Through workshops and facilitated discussions, the educators will define and promote clear, unambiguous, affirmative consent.

“Fundamentally, I believed that there needed to be more programming that really engages people and tries to foster more of a cohesion for sexual violence prevention and sexual assault programming across campus,” Blake-Leibowitz said. “Most people on this campus can define consent, but what does that look like in practice?” According to Director of Health Promotion Lisa Broek, the Peer Educators program will run as a pilot throughout the spring semester. Health and Wellness staff are currently in the process of selecting five students to join as peer educators.

With Blake-Leibowitz joining the group as coordinator, the six students will break into pairs to facilitate workshops in residence halls.

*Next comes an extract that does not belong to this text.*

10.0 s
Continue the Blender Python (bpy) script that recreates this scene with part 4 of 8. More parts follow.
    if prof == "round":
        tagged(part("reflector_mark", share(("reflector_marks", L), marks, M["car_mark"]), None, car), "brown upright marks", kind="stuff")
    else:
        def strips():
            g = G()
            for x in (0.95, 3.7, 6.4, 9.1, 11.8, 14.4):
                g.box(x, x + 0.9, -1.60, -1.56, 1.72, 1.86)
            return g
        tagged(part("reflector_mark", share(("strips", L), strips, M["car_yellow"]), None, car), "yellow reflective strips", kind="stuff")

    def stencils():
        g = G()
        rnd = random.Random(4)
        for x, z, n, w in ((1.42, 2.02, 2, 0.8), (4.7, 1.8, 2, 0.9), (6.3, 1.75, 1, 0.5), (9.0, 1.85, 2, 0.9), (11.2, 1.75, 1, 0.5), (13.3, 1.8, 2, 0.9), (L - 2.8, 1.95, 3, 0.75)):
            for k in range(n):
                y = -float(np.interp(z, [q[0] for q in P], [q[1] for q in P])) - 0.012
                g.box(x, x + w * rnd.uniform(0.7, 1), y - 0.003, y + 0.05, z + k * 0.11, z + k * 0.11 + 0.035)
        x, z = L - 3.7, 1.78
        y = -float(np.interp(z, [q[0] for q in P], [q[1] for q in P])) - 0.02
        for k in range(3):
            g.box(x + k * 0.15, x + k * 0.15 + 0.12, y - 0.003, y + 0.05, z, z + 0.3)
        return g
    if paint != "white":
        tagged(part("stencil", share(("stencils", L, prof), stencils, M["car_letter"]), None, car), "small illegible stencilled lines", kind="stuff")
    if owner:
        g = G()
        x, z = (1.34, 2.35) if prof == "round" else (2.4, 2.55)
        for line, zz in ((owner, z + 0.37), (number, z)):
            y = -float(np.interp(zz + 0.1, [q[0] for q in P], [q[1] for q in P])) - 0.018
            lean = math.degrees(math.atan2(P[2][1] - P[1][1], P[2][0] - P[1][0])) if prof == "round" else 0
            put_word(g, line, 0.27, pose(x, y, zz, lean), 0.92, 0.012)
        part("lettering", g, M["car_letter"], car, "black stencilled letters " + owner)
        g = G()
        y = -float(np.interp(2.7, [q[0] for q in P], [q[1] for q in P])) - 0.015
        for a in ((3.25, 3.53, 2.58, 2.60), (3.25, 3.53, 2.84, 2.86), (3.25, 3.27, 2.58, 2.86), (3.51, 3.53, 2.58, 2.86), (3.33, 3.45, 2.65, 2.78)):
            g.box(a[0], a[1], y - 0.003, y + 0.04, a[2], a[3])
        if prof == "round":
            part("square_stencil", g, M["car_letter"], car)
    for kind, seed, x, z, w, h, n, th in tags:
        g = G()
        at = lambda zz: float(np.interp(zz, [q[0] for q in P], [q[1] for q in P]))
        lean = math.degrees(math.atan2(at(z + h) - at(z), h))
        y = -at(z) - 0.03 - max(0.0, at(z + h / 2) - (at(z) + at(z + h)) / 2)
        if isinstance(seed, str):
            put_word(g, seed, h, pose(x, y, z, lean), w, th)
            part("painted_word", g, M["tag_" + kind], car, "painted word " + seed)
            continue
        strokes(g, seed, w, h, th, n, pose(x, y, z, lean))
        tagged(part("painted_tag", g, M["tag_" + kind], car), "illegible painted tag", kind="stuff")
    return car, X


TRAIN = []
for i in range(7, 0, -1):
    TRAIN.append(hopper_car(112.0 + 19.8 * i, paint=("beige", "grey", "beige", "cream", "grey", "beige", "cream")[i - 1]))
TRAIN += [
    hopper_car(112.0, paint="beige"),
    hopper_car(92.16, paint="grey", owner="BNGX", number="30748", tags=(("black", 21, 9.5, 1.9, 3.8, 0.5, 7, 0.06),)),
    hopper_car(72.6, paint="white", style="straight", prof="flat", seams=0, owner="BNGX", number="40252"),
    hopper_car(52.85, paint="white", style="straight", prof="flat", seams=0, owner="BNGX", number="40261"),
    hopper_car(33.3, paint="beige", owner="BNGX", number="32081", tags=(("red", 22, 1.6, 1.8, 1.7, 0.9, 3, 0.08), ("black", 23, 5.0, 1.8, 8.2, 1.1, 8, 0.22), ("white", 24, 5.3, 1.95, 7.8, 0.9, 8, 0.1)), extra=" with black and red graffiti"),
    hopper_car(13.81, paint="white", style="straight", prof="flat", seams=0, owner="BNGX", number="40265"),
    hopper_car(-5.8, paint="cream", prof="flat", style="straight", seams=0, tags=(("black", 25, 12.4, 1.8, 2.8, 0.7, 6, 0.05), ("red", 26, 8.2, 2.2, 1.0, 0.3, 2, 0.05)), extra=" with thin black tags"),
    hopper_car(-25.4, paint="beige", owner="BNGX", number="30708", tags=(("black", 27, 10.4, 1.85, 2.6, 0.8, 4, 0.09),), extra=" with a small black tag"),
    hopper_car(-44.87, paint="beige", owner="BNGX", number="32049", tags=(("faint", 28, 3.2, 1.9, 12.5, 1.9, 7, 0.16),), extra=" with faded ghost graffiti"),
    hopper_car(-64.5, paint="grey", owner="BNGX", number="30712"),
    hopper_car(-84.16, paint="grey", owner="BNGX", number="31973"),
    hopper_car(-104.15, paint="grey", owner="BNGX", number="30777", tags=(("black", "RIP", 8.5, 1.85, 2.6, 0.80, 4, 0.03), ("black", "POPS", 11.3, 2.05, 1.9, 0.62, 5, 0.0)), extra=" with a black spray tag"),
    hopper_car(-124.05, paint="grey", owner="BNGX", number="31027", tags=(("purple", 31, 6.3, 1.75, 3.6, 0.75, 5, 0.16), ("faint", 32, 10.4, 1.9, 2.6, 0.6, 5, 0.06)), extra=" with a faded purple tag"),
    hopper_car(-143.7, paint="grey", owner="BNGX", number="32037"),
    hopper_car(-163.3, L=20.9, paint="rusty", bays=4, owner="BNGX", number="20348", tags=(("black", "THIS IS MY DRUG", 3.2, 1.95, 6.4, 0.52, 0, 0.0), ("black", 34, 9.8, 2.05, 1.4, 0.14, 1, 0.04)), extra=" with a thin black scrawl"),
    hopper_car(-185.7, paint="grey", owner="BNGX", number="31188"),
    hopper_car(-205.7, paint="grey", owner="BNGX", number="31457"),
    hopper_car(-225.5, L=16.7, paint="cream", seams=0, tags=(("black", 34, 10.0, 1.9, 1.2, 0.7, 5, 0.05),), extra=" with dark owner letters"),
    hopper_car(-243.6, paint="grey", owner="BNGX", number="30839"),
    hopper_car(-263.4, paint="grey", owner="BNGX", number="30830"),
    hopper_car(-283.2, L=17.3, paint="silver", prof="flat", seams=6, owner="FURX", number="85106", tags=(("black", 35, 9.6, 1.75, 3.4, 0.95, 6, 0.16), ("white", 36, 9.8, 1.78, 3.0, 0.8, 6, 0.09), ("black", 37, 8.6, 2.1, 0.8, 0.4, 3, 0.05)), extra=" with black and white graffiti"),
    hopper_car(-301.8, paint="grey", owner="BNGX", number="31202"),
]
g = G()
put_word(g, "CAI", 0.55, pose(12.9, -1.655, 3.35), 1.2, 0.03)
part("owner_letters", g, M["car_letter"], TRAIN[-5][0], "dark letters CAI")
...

“It’s modeled after our SEXY education program, where there’s an application process, a selection process and curriculum development,” Broek said. “It grew out of student voices, specifically student staff, saying that we needed to move beyond the awareness of what consent is – the technical definition – and explore more of the nuances.”

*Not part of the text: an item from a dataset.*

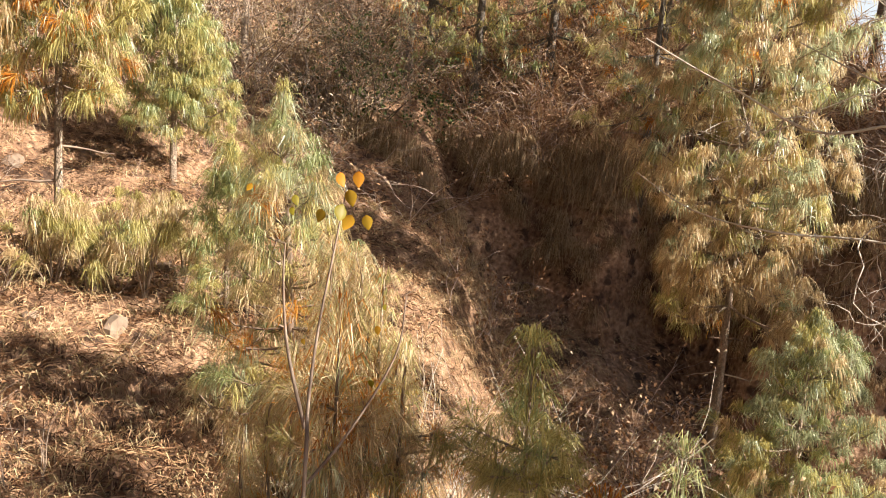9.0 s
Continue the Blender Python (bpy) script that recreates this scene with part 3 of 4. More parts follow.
for tree, pts, r, mix, start in [
    (old_pine, [(-1.4, 6.0, 3.2), (-1.25, 5.2, 3.2), (-1.15, 4.5, 3.0), (-1.1, 4.0, 2.7)], 0.02, (1.4, 2, 0.5, 0.1, 0.4), 0.3),
    (old_pine, [(-1.4, 6.0, 2.5), (-1.3, 5.3, 2.5), (-1.2, 4.7, 2.3), (-1.15, 4.3, 2.05)], 0.02, (0.3, 0.4, 0.5, 0.2, 2.6), 0.3),
    (old_pine, [(-1.35, 6.0, 3.5), (-1.1, 5.3, 3.55), (-0.95, 4.7, 3.4), (-0.9, 4.2, 3.1)], 0.02, (1.4, 2, 0.5, 0, 0.3), 0.3),
    (old_pine, [(-1.5, 6.1, 2.9), (-1.9, 5.4, 2.95), (-2.1, 4.9, 2.8), (-2.2, 4.5, 2.5)], 0.02, (0.6, 0.8, 0.5, 0.2, 2.2), 0.3),
    (old_pine, [(-1.5, 6.1, 3.3), (-1.8, 5.4, 3.4), (-1.95, 4.9, 3.3), (-2.0, 4.4, 3.05)], 0.02, (1.4, 2, 0.5, 0, 0.6), 0.3),
    (old_pine, [(-1.4, 6.1, 3.5), (-1.4, 5.2, 3.45), (-1.42, 4.4, 3.15), (-1.47, 3.6, 2.85)], 0.03, (1.4, 2, 0.5, 0.1, 0.2), 0.35),
    (old_pine, [(-1.45, 6.0, 2.7), (-1.5, 5.2, 2.85), (-1.6, 4.4, 2.7), (-1.65, 3.9, 2.4)], 0.025, (0.3, 0.4, 0.4, 0.3, 2.6), 0.4),
    (old_pine, [(-1.35, 6.0, 2.9), (-1.1, 5.1, 3.0), (-0.95, 4.4, 2.9), (-0.88, 3.85, 2.62)], 0.022, (1.4, 2, 0.6, 0, 0.1), 0.35),
    (old_pine, [(-1.3, 6.0, 2.6), (-0.95, 5.2, 2.6), (-0.8, 4.6, 2.4), (-0.72, 4.2, 2.15)], 0.02, (1.0, 1.4, 0.6, 0.2, 1.2), 0.35),
    (old_pine, [(-1.35, 6.1, 3.8), (-1.0, 5.2, 3.85), (-0.8, 4.6, 3.7), (-0.7, 4.1, 3.4)], 0.024, (1.4, 2, 0.6, 0, 0.1), 0.4),
    (grey_pine, [(-0.71, 4.8, 2.5), (-0.51, 4.72, 2.77), (-0.33, 4.65, 2.9), (-0.12, 4.55, 3.09), (0.05, 4.4, 3.26), (0.21, 4.27, 3.43), (0.36, 4.04, 3.78)], 0.032, (1.6, 1.6, 1, 0, 0), 0.6),
    (grey_pine, [(-0.45, 4.62, 2.86), (-0.75, 4.42, 2.84), (-1.01, 4.23, 2.76)], 0.012, (1.4, 2, 0.6, 0.1, 0.1), 0.4),
    (grey_pine, [(-0.45, 4.62, 2.7), (0.0, 4.5, 2.65), (0.45, 4.35, 2.45), (0.8, 4.2, 2.3)], 0.012, (1.4, 2, 0.9, 0.1, 0.1), 0.25),
    (grey_pine, [(-1.15, 4.4, 2.75), (-0.85, 4.3, 2.5), (-0.55, 4.25, 2.2)], 0.009, (1.4, 2, 0.8, 0.2, 0.1), 0.2),
]:
    bough(tree, smooth_line(pts, 16), r, rng, (*mix[:3], 0, mix[4]), LOW, 0.13, 0.32, start, M_BARK_DARK, fill=0.12)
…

The creation of this program was in large part a response to the Consent is Mac campaign. A survey conducted by Health and Wellness last year found that, although 72 percent of the respondents reported a positive opinion of the campaign, anecdotal responses indicate otherwise.

“Some people feel that signing the pledge can be performative or they sign it without really realizing what it is they’re signing,” Broek said.

“Although not inherently bad or wrong, [Consent is Mac] is just limited in the scope of education and who it reaches,” Blake-Leibowitz said. “Overall, Consent is Mac tends to be like a joking slogan… which just further perpetuates the practice of violence and having no care for consent or for survivors on campus.”

Many other students have expressed a belief that there are gaps in the college’s sexual assault prevention programming. Among them is MCSG Vice President Blair Cha ’20.

“I myself am a survivor,” Cha shared. “And [this summer], I had a really uncomfortable experience with Title IX. I basically had trouble getting help from the school. It got to the point where I got so tired of reaching out and not getting help that I just said, ‘okay, I don’t need help, I’ll just deal with it with my friends or with someone else.’ I was too tired to pursue it anymore.”

However, much like Blake-Leibowitz, Cha channelled her frustrations into creating something to help fill the gap.

This fall, Cha reached out to students who had previously attended community gatherings for assault survivors and allies to gauge interest in the creation of a new student group.

“A lot of people from very diverse backgrounds and very diverse areas of study asked to join. And we created a group called Better Sex at Mac. It was created in response to a lot of things that are not happening on campus that need to be,” Cha said.

Better Sex at Mac seeks to make the conversation around sexual violence campus-wide. The group meets weekly to plan and organize events that engage students and raise awareness.

“I can’t let school employees, who were hired to do their job, get away with not helping students and dehumanizing survivors’ experiences,” Cha said. “I can’t just watch when I know that I can do something.”

Omi Strait ’20 has also taken steps to address these issues through student action.

As a member of the Sexual Violence Prevention Working Group, Strait worked in tandem with the Title IX office to create a space specifically for students.

“I had some frustrations with the regular group because we didn’t meet that often and I didn’t feel like there were a lot of solid projects coming out of that group,” Strait said. “I was looking for something that was more student-based and more like community organizing.”

Graphic by Katherine Irving ’22.

With the help of Linder-Scholer, Strait organized the informal group for discussion-based meetings and event planning.

“I think student organizing is important because there are dynamics that only students are gonna be able to understand and address,” Strait said. “As students, we need to push ourselves to be more accountable and try to think of ways to solve these problems because no one else is going to do it for us.”

According to Strait, the group has slowed down considerably since the fall semester.

“We are trying to organize,” she said. “But I think the interest level has gone down a lot, so I’m not exactly sure what’s gonna happen this semester.”

A similar issues is reported by Daphne Iskos ’21, a member of Feminists In Action/Students Together Against Rape and Sexual Assault (FIA-STARSA). Iskos noted that, of the 170 people on the org mailing list, only two (in addition to three group leaders) consistently attend.

“Throughout my time at Macalester, I feel like I’ve met a lot of people who are kind of ‘fake woke,’” Iskos said. “They want to say ‘this is bad, this is bad, I’m so smart and intellectual for realizing these issues,’ but then [they don’t] actually [do] anything.”

FIA-STARSA is an official student org that seeks to promote awareness of gender equity and provide a forum for discussion around sexual violence.

“Maybe people are more inclined to believe that, because [Macalester] is a smaller school, and because we all know each other better and because we don’t have frats and because of all these other factors, that sexual assault is less of a problem here,” Iskos said.

These students stand alongside many others who have taken action towards bettering the campus culture around sexual violence. In addition, both the Office of Title IX & Equity and the Health and Wellness Center are available for support.

In a Facebook post written two years before the creation of Better Sex at Mac, Cha expressed confidence in Macalester’s ability to transform the campus culture and change for the better. “Some say that liberal arts schools do not know how to handle sexual harassment [and] assault because the idea of being ‘liberal’ leads some people to believe they can do anything,” she wrote. “But not at Mac. I know Macalester is much stronger than that. We believe in consent. As I witnessed and experienced, Macalester is a tightly-knit community that supports more love, less hate.”